NAR Expects Housing Recovery Next Year

Las Vegas, NV, November 13, 2007 - A modest recovery for existing-home sales is expected in 2008 as the impact of the credit crunch subsides, while pending home sales indicate near-term stability, according to the latest forecast released at the National Association of Realtors Conference & Expo.

 

Lawrence Yun, NAR chief economist, said the housing market will improve from a steady unleashing of pent-up demand, and from a wide abundance of safer mortgage products.

 

“The level of pent-up demand reaching the market next year is a bit uncertain, and it is possible for even higher home sales activity than we’re forecasting if buyers regain their confidence about the long-term benefits of homeownership,” Yun said.

 

“Over the near term, home sales are likely to be fairly flat as the lingering impact of the credit crunch filters through the system through the end of the year.”

 

The Pending Home Sales Index, a forward-looking indicator based on contracts signed in September, rose 0.2% in August.

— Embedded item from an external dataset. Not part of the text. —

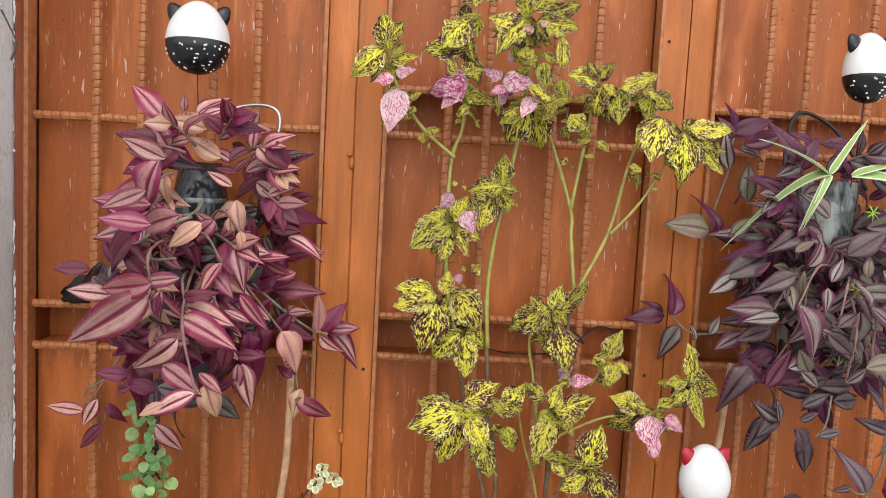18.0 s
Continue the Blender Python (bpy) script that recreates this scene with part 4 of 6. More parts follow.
leaves(right_trad, "silver", [(0.186, 1.275, 0.216, 1.274, 1.365), (0.173, 1.245, 0.155, 1.291, 1.385), (0.285, 1.242, 0.305, 1.283, 1.314), (0.277, 1.185, 0.243, 1.219, 1.294), (0.267, 1.214, 0.306, 1.228, 1.296), (0.323, 1.175, 0.4, 1.193, 1.287), (0.333, 1.175, 0.38, 1.203, 1.288), (0.333, 1.17, 0.409, 1.184, 1.288), (0.285, 1.139, 0.328, 1.176, 1.265), (0.343, 1.203, 0.362, 1.189, 1.29), (0.414, 1.173, 0.418, 1.217, 1.316), (0.268, 1.103, 0.279, 1.135, 1.249), (0.243, 1.12, 0.27, 1.153, 1.263), (0.227, 1.11, 0.174, 1.091, 1.278), (0.22, 1.128, 0.162, 1.1, 1.294), (0.183, 1.098, 0.139, 1.074, 1.312), (0.204, 1.062, 0.146, 1.065, 1.283), (0.206, 1.053, 0.164, 1.054, 1.272), (0.21, 1.076, 0.252, 1.019, 1.238)])
leaves(right_trad, "silver", [(0.247, 1.099, 0.243, 1.071, 1.241), (0.186, 1.021, 0.142, 1.002, 1.294), (0.206, 1.034, 0.159, 1.02, 1.274), (0.2, 1.017, 0.2, 1.041, 1.259), (0.294, 1.094, 0.349, 1.098, 1.238), (0.306, 1.076, 0.301, 1.103, 1.233), (0.309, 1.076, 0.346, 1.048, 1.226), (0.308, 1.067, 0.304, 1.022, 1.223), (0.318, 1.049, 0.337, 1.053, 1.226), (0.349, 1.047, 0.362, 1.089, 1.235), (0.361, 1.05, 0.399, 1.055, 1.246), (0.377, 0.969, 0.392, 0.945, 1.248), (0.263, 1.05, 0.285, 1.073, 1.223), (0.282, 1.012, 0.263, 1.05, 1.224), (0.254, 1.041, 0.291, 1.012, 1.224), (0.181, 0.982, 0.147, 0.953, 1.293), (0.125, 1.012, 0.096, 0.981, 1.364), (0.127, 1.004, 0.123, 1.025, 1.343), (0.144, 1.015, 0.154, 1.039, 1.312)])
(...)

It was 20.4% lower than the September 2006.

 

“Even with relatively low fourth quarter sales, 2007 will be the fifth highest year on record for existing-home sales. The median existing-home price in 2007 will have fallen by less than 2% from an all-time high set in 2006,” Yun said.

 

Existing-home sales are projected at 5.67 million this year, edging up to 5.69 million in 2008, in comparison with 6.48 million in 2006 which was the third highest year on record.  Existing-home prices are expected to decline 1.7% to a median of $218,200 for all of this year and hold essentially even in 2008 at $218,300.

 

“Some markets are still going strong, such as Austin and Raleigh, while others are showing early signs of recovery, like Denver and Boston,” Yun said. ”However, a vast portion of the nation’s mid section is underpriced in relation to income, and prices in some markets could rise notably with good local job gains. At the same time, a significant rise in foreclosures in some areas could delay the recovery.”

 

New-home sales will probably total 796,000 in 2007 and 693,000 next year, below the 1.05 million last year. No real improvement is seen for new homes until 2009.

 

“Contrary to perceptions, conventional mortgages are widely available at favorable interest rates for the bulk of home buyers,” Yun said. “The pricing and availability of jumbo mortgages has improved, and FHA loans for home purchases – up 58% in the third quarter – are replacing subprime mortgages to serve the needs of low- and moderate-income buyers.”

 

The 30-year fixed-rate mortgage should rise slowly to the 6.6% range by the end of next year, although cuts in the Fed funds rate will help short-term interest rates.